Practical Guidance for Practitioners: The study provides a clear recipe: define and apply strict, hierarchical quality filters to create a high-signal "core" dataset, and train on it for multiple epochs. This is more effective than hybrid curricula that start with low-quality data.
Importance of Data Cleaning: The work highlights the critical need for cleaned, task-preserving benchmarks in non-English NLP to ensure reliable evaluation.
Sample Efficiency: The released BOLDT models demonstrate that state-of-the-art performance for a given model size can be achieved with orders of magnitude less pre-training data, reducing computational costs and barriers to entry for non-English LLM development.

Conclusion

This work demonstrates that for high-resource non-English languages like German, aggressive quality filtering and subsequent multi-epoch training on the resulting high-density core is a superior strategy to single-pass training on larger, noisier datasets, even when total available text is limited.

Main Takeaways:

Quality filtering remains beneficial despite smaller non-English data pools.
The benefits of repeating high-quality data persist well beyond previously assumed epoch limits and scale with model size.
The advantage of high-density pre-training translates directly to improved instruction-following capabilities.
Careful filtering based on strong annotators offers a practical path to sample-efficient pre-training in data-constrained, non-English settings.

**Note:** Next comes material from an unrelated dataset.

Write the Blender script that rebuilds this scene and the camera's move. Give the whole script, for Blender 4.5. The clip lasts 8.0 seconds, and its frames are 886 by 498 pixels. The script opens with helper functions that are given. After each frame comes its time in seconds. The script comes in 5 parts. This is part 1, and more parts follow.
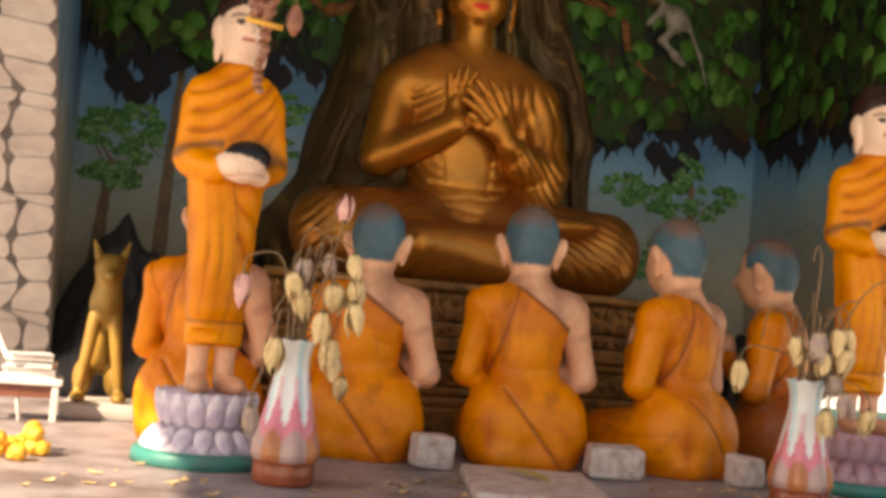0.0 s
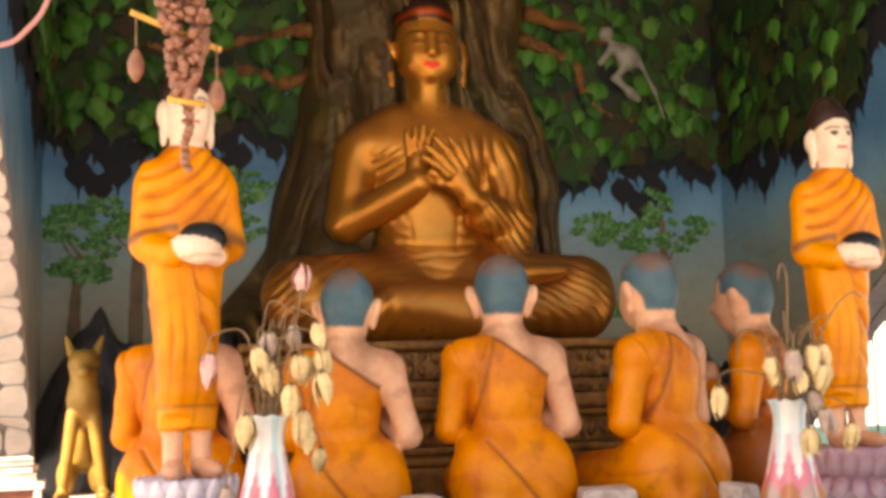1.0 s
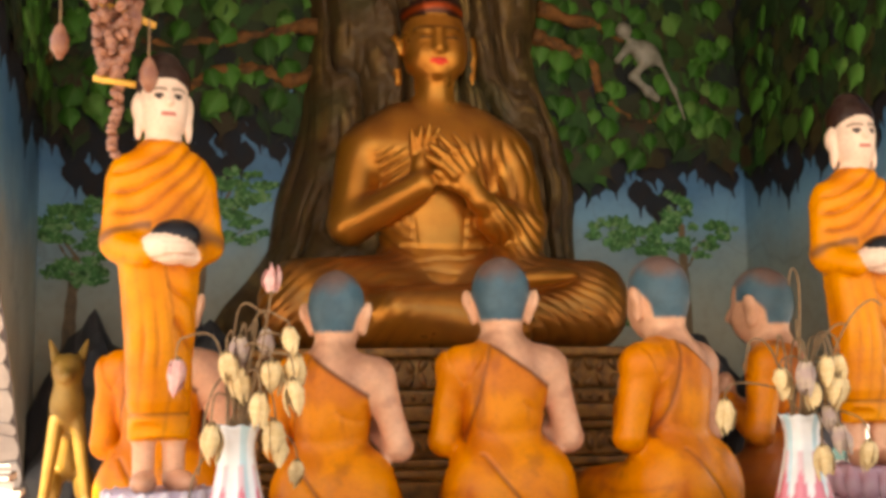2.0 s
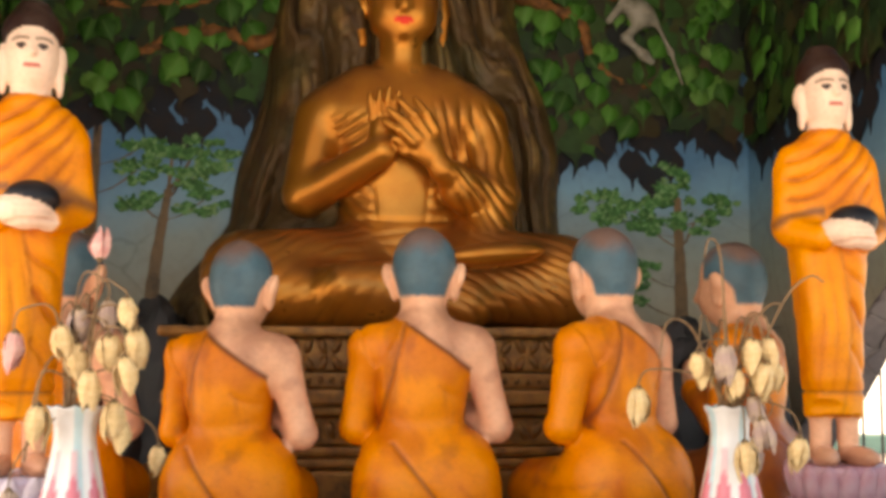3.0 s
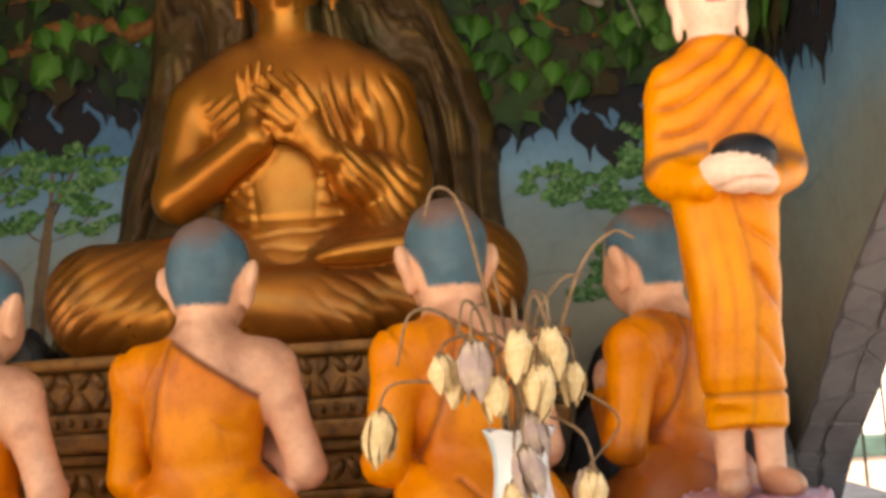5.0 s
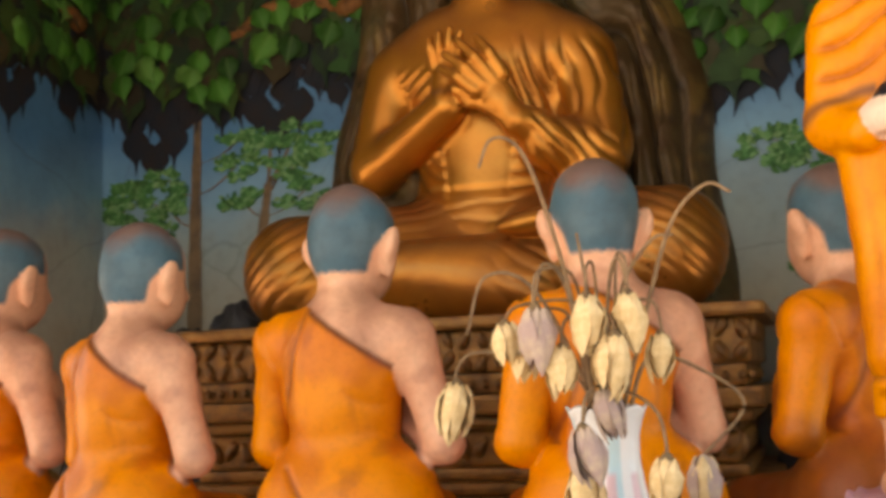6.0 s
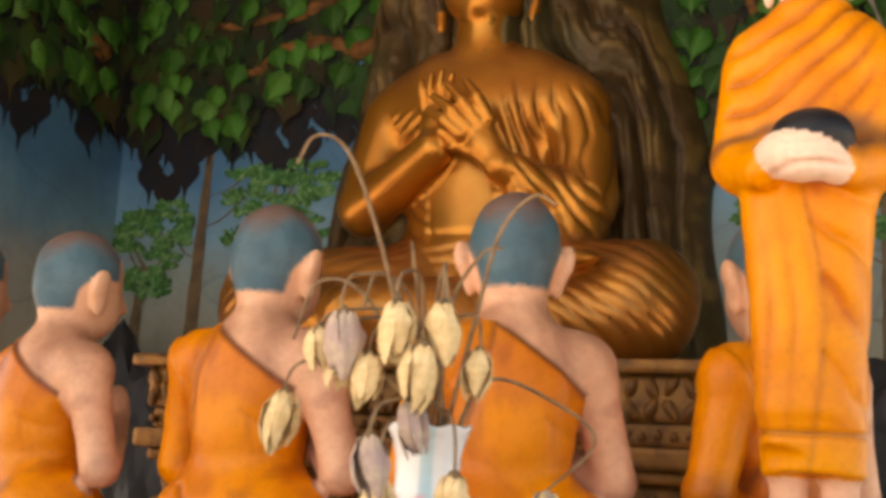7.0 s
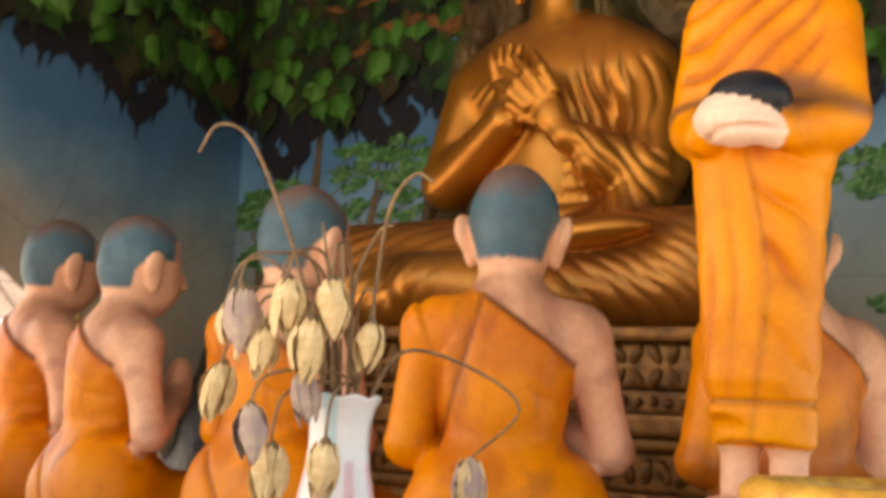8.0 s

Future Directions & Limitations:

Language Scope: Findings need validation across other language families and lower-resource languages.
Scale: Experiments are limited to ≤1B parameters and ≤200B tokens; trade-offs may differ at industry-scale.
Architecture: Focus is on dense transformers; Mixture-of-Experts models may behave differently.
Safety & Bias: The study does not assess toxicity, demographic biases, or safety implications of aggressive filtering and repeated training.